Return only the lines running from the line with "More parts follow." down to the line with "0, -90, 0, 0)", both included, exactly as they appear.
* start RECORDS TO USE *
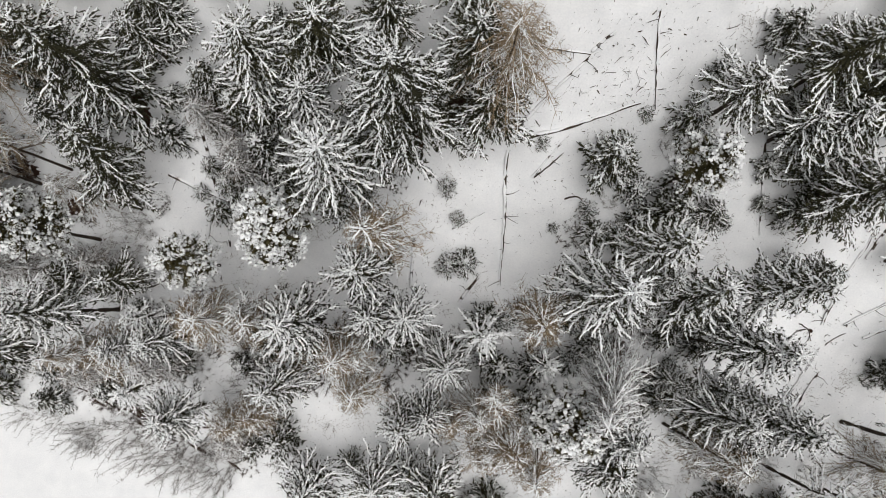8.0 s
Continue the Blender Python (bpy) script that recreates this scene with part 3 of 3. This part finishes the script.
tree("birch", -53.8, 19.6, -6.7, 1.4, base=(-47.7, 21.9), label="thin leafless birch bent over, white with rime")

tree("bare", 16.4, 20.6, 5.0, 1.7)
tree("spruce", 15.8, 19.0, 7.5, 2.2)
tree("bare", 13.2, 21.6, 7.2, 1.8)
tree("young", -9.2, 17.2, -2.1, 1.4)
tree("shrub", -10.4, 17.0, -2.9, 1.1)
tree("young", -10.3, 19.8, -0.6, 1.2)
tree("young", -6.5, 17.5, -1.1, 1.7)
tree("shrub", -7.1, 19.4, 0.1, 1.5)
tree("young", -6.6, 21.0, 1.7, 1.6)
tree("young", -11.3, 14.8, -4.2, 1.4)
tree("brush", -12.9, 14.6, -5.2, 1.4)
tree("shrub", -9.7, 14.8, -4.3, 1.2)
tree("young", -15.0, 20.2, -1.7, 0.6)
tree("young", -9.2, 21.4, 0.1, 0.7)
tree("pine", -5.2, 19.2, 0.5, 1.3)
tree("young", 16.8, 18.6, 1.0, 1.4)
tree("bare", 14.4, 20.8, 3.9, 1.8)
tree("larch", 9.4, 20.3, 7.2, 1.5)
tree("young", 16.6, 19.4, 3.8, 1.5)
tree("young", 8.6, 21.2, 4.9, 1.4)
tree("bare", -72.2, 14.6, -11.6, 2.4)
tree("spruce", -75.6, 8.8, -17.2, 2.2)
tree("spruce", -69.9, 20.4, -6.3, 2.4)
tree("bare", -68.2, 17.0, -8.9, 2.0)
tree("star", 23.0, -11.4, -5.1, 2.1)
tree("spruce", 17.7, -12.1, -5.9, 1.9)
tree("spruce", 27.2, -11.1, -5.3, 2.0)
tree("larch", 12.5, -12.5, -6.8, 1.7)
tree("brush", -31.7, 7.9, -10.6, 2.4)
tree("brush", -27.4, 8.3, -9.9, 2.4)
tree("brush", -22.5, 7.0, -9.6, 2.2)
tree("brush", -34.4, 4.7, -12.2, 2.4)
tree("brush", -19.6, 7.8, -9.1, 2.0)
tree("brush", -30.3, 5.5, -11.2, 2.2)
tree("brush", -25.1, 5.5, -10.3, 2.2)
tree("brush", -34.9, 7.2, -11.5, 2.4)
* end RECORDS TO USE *
* start RECORDS TO USE *
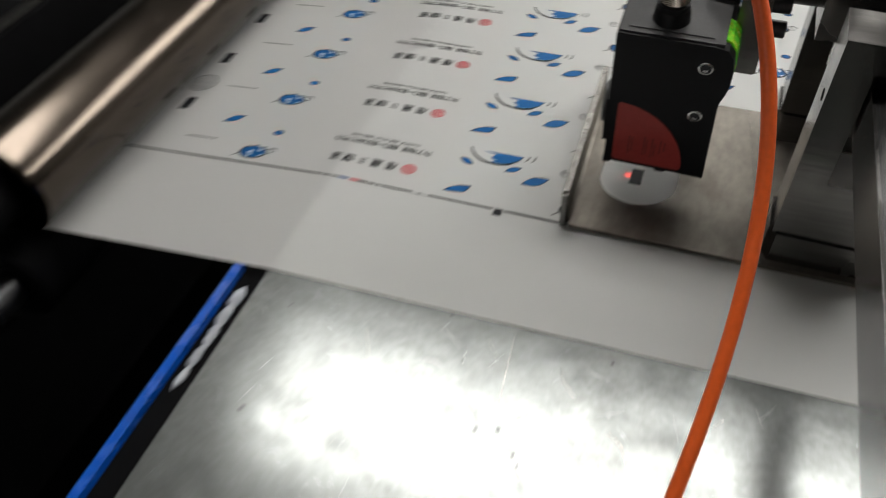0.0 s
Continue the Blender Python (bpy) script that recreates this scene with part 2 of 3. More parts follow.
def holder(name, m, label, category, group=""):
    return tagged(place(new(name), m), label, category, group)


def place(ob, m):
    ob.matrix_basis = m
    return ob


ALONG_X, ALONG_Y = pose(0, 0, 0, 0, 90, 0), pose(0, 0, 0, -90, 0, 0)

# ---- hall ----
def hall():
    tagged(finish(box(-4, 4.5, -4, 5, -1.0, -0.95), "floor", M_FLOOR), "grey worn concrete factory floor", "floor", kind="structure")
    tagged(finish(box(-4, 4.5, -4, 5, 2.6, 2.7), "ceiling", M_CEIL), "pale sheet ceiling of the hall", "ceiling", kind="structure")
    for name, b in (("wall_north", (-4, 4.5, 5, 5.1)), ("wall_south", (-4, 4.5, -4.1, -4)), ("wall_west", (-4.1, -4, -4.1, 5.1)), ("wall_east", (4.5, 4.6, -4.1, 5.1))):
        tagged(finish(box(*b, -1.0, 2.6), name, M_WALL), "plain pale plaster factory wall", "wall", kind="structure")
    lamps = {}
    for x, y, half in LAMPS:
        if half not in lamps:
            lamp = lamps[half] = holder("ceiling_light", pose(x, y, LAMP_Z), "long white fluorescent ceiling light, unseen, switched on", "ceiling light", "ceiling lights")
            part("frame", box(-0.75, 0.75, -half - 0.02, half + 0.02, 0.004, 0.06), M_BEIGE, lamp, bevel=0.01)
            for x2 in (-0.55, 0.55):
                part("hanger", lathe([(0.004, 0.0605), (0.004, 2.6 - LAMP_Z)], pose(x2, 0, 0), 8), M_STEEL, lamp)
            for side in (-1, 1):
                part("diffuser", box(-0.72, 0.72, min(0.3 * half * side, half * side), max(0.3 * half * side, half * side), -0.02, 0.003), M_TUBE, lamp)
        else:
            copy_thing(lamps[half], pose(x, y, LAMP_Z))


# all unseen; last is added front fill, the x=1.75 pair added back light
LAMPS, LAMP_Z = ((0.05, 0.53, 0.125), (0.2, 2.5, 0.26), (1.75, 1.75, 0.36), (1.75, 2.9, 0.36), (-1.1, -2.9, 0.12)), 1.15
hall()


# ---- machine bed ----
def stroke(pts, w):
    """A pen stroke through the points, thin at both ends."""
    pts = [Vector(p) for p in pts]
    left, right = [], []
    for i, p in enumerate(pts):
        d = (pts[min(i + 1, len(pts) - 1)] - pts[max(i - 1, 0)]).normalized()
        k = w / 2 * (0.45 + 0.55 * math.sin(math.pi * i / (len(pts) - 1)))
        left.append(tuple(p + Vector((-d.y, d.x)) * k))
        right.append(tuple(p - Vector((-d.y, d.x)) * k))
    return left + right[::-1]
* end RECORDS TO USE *
FINAL ANSWER =
Continue the Blender Python (bpy) script that recreates this scene with part 2 of 3. More parts follow.
def holder(name, m, label, category, group=""):
    return tagged(place(new(name), m), label, category, group)


def place(ob, m):
    ob.matrix_basis = m
    return ob


ALONG_X, ALONG_Y = pose(0, 0, 0, 0, 90, 0), pose(0, 0, 0, -90, 0, 0)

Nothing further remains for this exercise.